I think that is it. Over the last fifteen years or so, I’ve been forced to give up so many things, including several versions of what my life could be. How do I avoid becoming attached to one outcome? There are so many things in my life to explore. I hope I never lose my desire to try new things. That is part of my problem though. It is time I start making some commitments. In doing so, I hope I am never so inflexible that I am unwilling to start over when I need to do so. The day I quit trying is the day I die. I may still physically be here, but that could not be called living.
Who is to say that my life needs to be a certain way? I flat-out reject that idea. I need to do what is best for me. What that looks like now, I’m not sure. I do know I am not quite ready to trust again. At this point, I don’t know if I ever will be. Does it matter? I need to focus on my myself, and if the right man is out there, he will find me. It is time to let it go.
Nothing compares to spring in Omer. In the middle of all the mud, daily extreme temperature swings, the rain and snow, not to mention the annual Sucker run, my family and I start gearing up for the busy summer ahead. The canoe livery will always be a part of my life, and as my parents prepare to retire, I can say I am finally starting to make it my own. Our Facebook pages, website, and our new online reservation system all represent years of hard work on my part. Slowly my brother and I are taking on more and more responsibility.
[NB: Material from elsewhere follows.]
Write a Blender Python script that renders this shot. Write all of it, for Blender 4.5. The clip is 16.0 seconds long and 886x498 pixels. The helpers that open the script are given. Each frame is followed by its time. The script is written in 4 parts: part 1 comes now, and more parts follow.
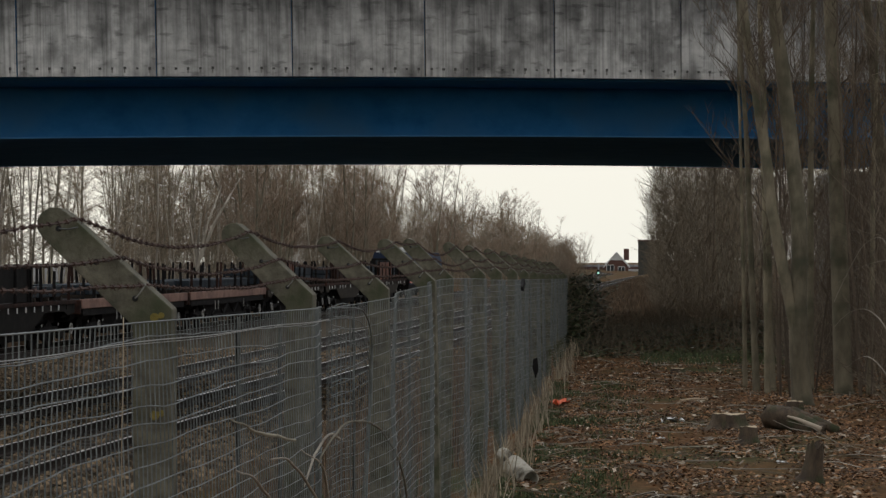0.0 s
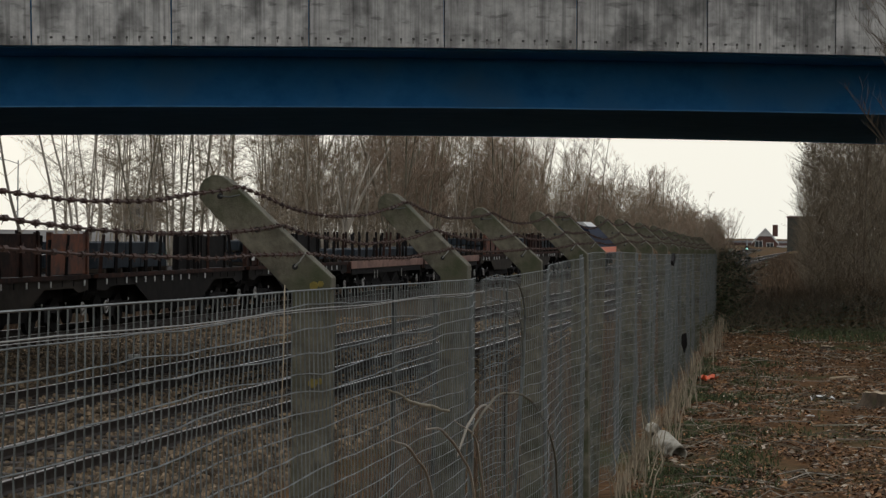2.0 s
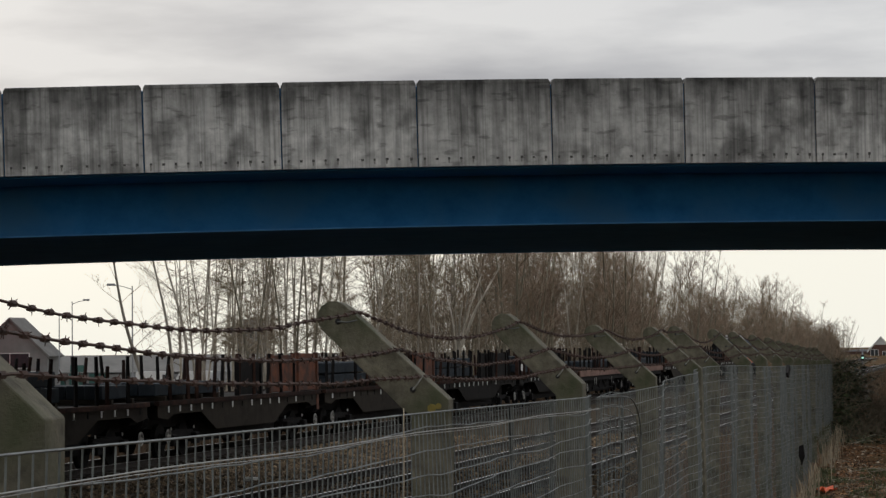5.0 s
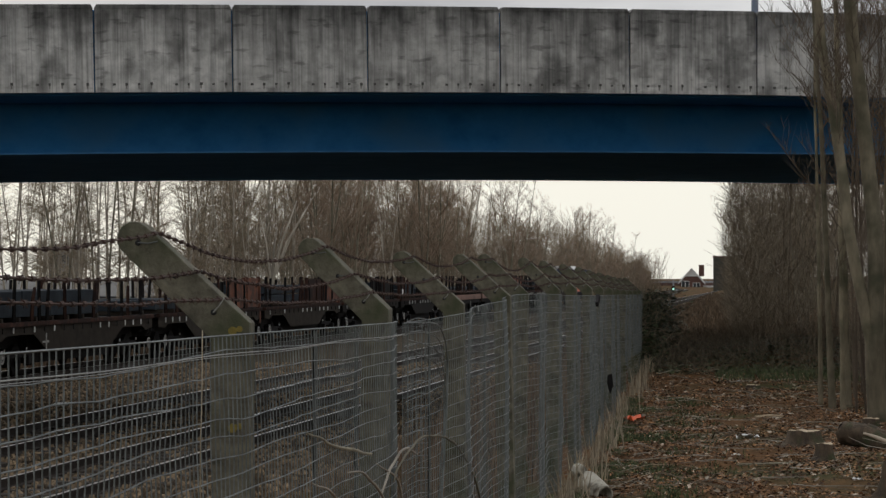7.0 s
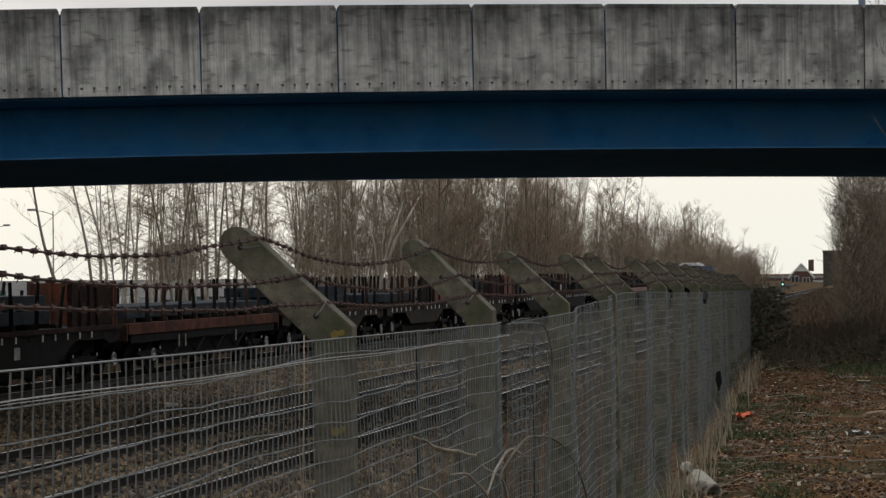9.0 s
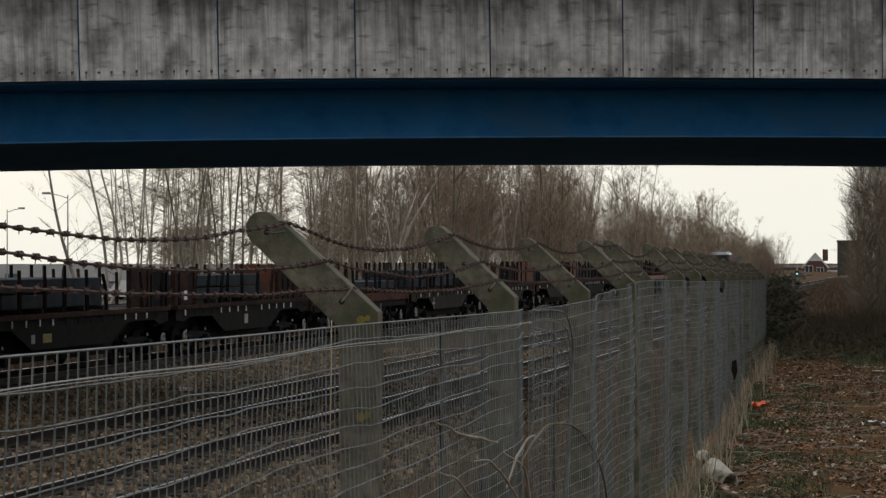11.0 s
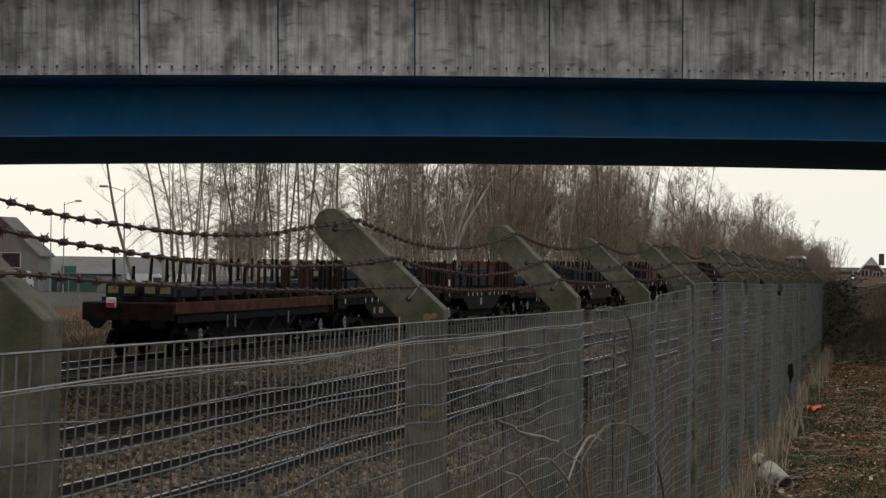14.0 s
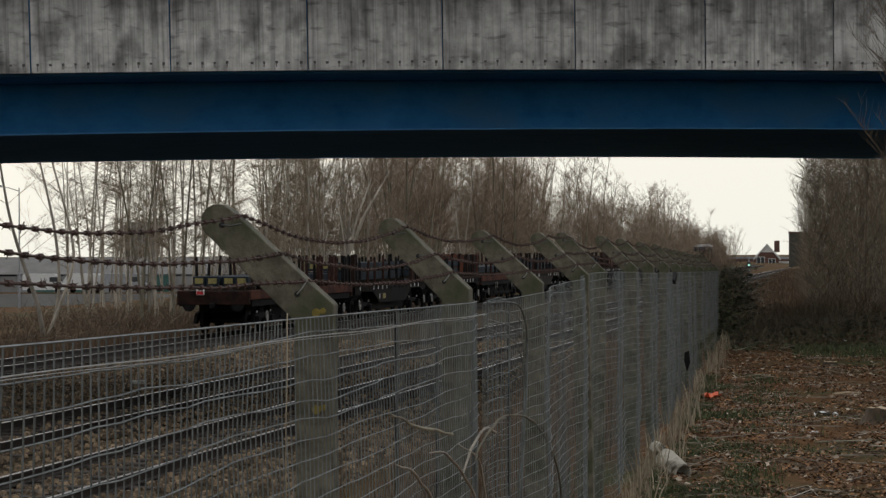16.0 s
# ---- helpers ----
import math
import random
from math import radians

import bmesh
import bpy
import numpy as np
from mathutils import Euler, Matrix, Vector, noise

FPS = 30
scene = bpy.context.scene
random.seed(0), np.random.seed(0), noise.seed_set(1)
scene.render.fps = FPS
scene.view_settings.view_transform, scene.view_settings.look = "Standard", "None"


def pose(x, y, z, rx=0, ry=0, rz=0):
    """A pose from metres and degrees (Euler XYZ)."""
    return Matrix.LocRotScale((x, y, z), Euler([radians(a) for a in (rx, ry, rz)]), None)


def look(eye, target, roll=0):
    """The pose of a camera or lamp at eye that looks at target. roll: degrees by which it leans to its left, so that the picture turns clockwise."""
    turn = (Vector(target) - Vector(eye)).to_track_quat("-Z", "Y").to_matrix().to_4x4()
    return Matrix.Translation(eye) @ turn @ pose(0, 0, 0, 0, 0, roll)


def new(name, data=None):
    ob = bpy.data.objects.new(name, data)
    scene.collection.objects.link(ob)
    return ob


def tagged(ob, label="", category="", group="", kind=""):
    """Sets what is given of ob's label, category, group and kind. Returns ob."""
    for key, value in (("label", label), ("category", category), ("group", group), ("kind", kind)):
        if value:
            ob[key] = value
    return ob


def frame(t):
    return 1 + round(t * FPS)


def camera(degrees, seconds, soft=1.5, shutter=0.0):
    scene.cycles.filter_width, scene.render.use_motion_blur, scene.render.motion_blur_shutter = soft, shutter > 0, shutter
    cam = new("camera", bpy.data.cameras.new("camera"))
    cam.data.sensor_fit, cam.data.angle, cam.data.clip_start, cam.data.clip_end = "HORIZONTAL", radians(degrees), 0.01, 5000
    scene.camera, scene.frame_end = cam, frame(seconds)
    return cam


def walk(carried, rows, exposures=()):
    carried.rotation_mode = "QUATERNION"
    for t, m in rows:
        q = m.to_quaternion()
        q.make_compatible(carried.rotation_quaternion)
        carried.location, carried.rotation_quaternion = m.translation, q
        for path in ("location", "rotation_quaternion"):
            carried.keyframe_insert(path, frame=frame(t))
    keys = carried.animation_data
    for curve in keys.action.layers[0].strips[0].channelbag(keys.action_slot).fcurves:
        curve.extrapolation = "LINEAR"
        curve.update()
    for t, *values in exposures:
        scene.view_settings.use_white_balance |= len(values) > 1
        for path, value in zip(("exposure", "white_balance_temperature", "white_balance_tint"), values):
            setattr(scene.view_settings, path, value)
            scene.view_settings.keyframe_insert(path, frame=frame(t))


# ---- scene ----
cam = camera(20.67, 16.0, soft=1.4)
PATH = [
    (0.0, 0.001, 0.036, 1.802, 90.213, 0.152, 4.390),
    (0.5, 0.003, 0.025, 1.804, 90.653, 0.165, 5.619),
    (1.0, -0.006, 0.022, 1.803, 90.822, -0.087, 6.999),
    (1.5, -0.019, 0.029, 1.803, 90.425, -0.568, 6.977),
    (2.0, -0.031, 0.038, 1.800, 89.547, -0.681, 7.857),
    (2.5, -0.042, 0.026, 1.801, 89.630, -0.392, 9.554),
    (3.0, -0.041, 0.022, 1.803, 90.230, -0.248, 10.367),
    (3.2, -0.035, 0.022, 1.801, 90.701, 0.067, 10.715),
    (5.3, -0.024, -0.059, 1.816, 92.333, 0.878, 10.253),
    (5.5, -0.024, -0.043, 1.818, 92.168, 0.720, 9.468),
    (6.0, -0.012, -0.037, 1.813, 91.517, -0.109, 7.595),
    (6.5, -0.008, -0.017, 1.809, 90.856, -0.471, 6.418),
    (7.0, 0.000, 0.000, 1.800, 90.583, 0.000, 6.146),
    (7.5, -0.004, 0.012, 1.798, 90.344, 0.033, 6.493),
    (8.0, -0.002, 0.003, 1.805, 90.862, 0.662, 7.456),
    (8.5, 0.009, -0.002, 1.810, 91.301, 1.120, 8.513),
    (9.0, 0.016, 0.009, 1.812, 90.539, 0.531, 8.692),
    (9.2, 0.019, 0.007, 1.812, 90.230, 0.388, 8.571),
    (11.3, -0.020, 0.010, 1.811, 90.206, -0.143, 9.273),
    (11.5, -0.020, 0.004, 1.810, 90.151, -0.248, 9.578),
    (12.0, -0.033, -0.012, 1.811, 90.363, -0.280, 10.099),
    (12.5, -0.040, -0.023, 1.812, 90.501, -0.367, 10.123),
    (13.0, -0.043, -0.027, 1.808, 90.158, -0.624, 10.071),
    (13.5, -0.043, -0.022, 1.809, 90.016, -0.782, 10.096),
    (14.0, -0.043, -0.034, 1.812, 90.178, -0.808, 10.300),
    (14.5, -0.038, -0.023, 1.813, 90.184, -0.288, 10.112),
    (15.0, -0.017, -0.021, 1.814, 89.983, 0.226, 8.915),
    (15.5, -0.021, -0.017, 1.810, 89.949, 0.264, 8.225),
    (16.0, -0.022, -0.005, 1.812, 90.038, 0.191, 7.897),
]
walk(cam, [(t, pose(x, y, z, rx, ry, rz)) for t, x, y, z, rx, ry, rz in PATH])

# ---- light: an overcast late-winter sky ----
world = bpy.data.worlds.new("overcast_sky")
scene.world = world
world.use_nodes = True
wn, wl = world.node_tree.nodes, world.node_tree.links
wn.clear()
sky = wn.new("ShaderNodeTexSky")
sky.sky_type, sky.sun_disc = "NISHITA", False
sky.sun_elevation, sky.sun_rotation = radians(24), radians(-35)
sky.dust_density = 4.0
tc = wn.new("ShaderNodeTexCoord")
mp = wn.new("ShaderNodeMapping")
mp.inputs["Scale"].default_value = (3.0, 3.0, 14.0)
cloud = wn.new("ShaderNodeTexNoise")
cloud.inputs["Scale"].default_value, cloud.inputs["Detail"].default_value = 2.2, 7.0
ramp = wn.new("ShaderNodeValToRGB")
ramp.color_ramp.elements[0].position, ramp.color_ramp.elements[0].color = 0.36, (4.3, 4.5, 5.0, 1)
ramp.color_ramp.elements[1].position, ramp.color_ramp.elements[1].color = 0.66, (8.5, 8.6, 8.75, 1)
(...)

This year, for many personal reasons, I am looking forward to this summer. For the first time in a long time, I have a clearer vision of what I need to do. Writing will take its place alongside all my canoe livery responsibilities. In the meantime, I am working as a long-term substitute teacher until the end of the school year. Last week I transitioned from subbing in a different classroom every day to taking on the responsibility of finishing out the school year in a 4th grade classroom. Just as I eased into a routine with my writing, I need to readjust. In June, I will have to do it again. Please stay with me as I try to figure out a good schedule here.
On a personal level, it has taken me years to come to terms with the fact that I wouldn’t be happy unless education (teaching), business (the canoe livery), and writing were a part of my life. I need all three. When I received my teacher certification testing results for the business, management, and technology subject area, I felt anger. It clearly showed I should have never doubted myself when it comes to my business education. Of the three tests I took for my teaching certificate, I scored highest on the business exam. All areas of the test.
Yet, I did doubt myself when my business career hit a brick wall in 2005. So many things happened at a result that I took a good long look at what I truly wanted to do with my life. Thanks to that reevaluation of my career, I eventually earned my teaching certificate and my general writing certificate. Now, after all these years, I work every day making it all fit together. I simply ask that you stay with me. I will figure this out.
More than anything, I am proud of the family business my grandparents and parents built over the years. This summer represents 60 years in business. I grew up working not only with my parents, but my grandparents as well – especially Grandma Reid (Dad’s mom, pictured above). She, and my parents, taught me so much about business, customer service, and hard work growing up. Several years ago now, I asked Grandma what Grandpa Russell (Dad’s father, who started the canoe livery and passed away decades ago) would think of the canoe livery today. She didn’t quite know what to say. Now I wonder what she would think of the changes we’ve made.
What is it about a book club that makes it so irresistible? Personally, I believe it is the structured discussion of a set topic. It is nice, neat, orderly; we all know exactly what to expect. And yet, we don’t. Book club discussions often lead to interesting places. I’ve formally been a member of a book for the last five years. During that time, I’ve read books I never would have picked up otherwise and had discussions I never dreamed I would have all thanks to book club.
The Standish-Sterling Book Club, however, is not my first. I like to think that Grandma Buttrick and I had our own little book club of two for a few years. Every time I visited, usually weekly, she never failed to ask me what I was reading. I loved sitting with her in the den, cold drinks in hand, talking books. I clearly remember both of us reading Malcolm Gladwell’s books and discussing them at length. Even when poor eyesight and memory issues made reading difficult for her, she still loved to talk books. I wouldn’t leave until I told her about the latest book I read.
When Grandma passed away in 2014, I saw it as no coincidence that I soon discovered the Standish-Sterling Book Club. The fact that they were discussing The Fault in Our Stars at the time captured my imagination. I’d read it as well, and due to the loss of an old childhood friend, that book will stay with me for the rest of my life. I wrote about the connection here and even quoted part of the book. On some level, I like to think that Grandma knows all about book club and that our family still shares books.
Regardless, book club will always be a part of my life, even if one day I must start one myself. I get too much out of it – as a reader, a writer, and a human being. This article nails it when it comes to the importance of book clubs and their resurgence. I hope the trend continues. I don’t see myself giving up book club any time soon. I enjoy it far too much.
As a teacher, I wish I could impart my love of books on all students. I truly believe that everyone can learn to love reading. Those who supposedly hate reading just haven’t found the right books yet – or they equate reading with reading in school. In school, students often have little or no choice as to reading material – although that is changing for the better and one of many reasons why I love Donnalyn Miller’s work. You can find more information on her work here. She stresses how important it is for teachers to help students discover good books and learn how to make solid reading choices on their own. I hope one day book clubs – and more importantly, the love of reading – will become so pervasive that students will want to create their own. There is so much to be gained through reading and too many good books to allow a hatred of reading to grow.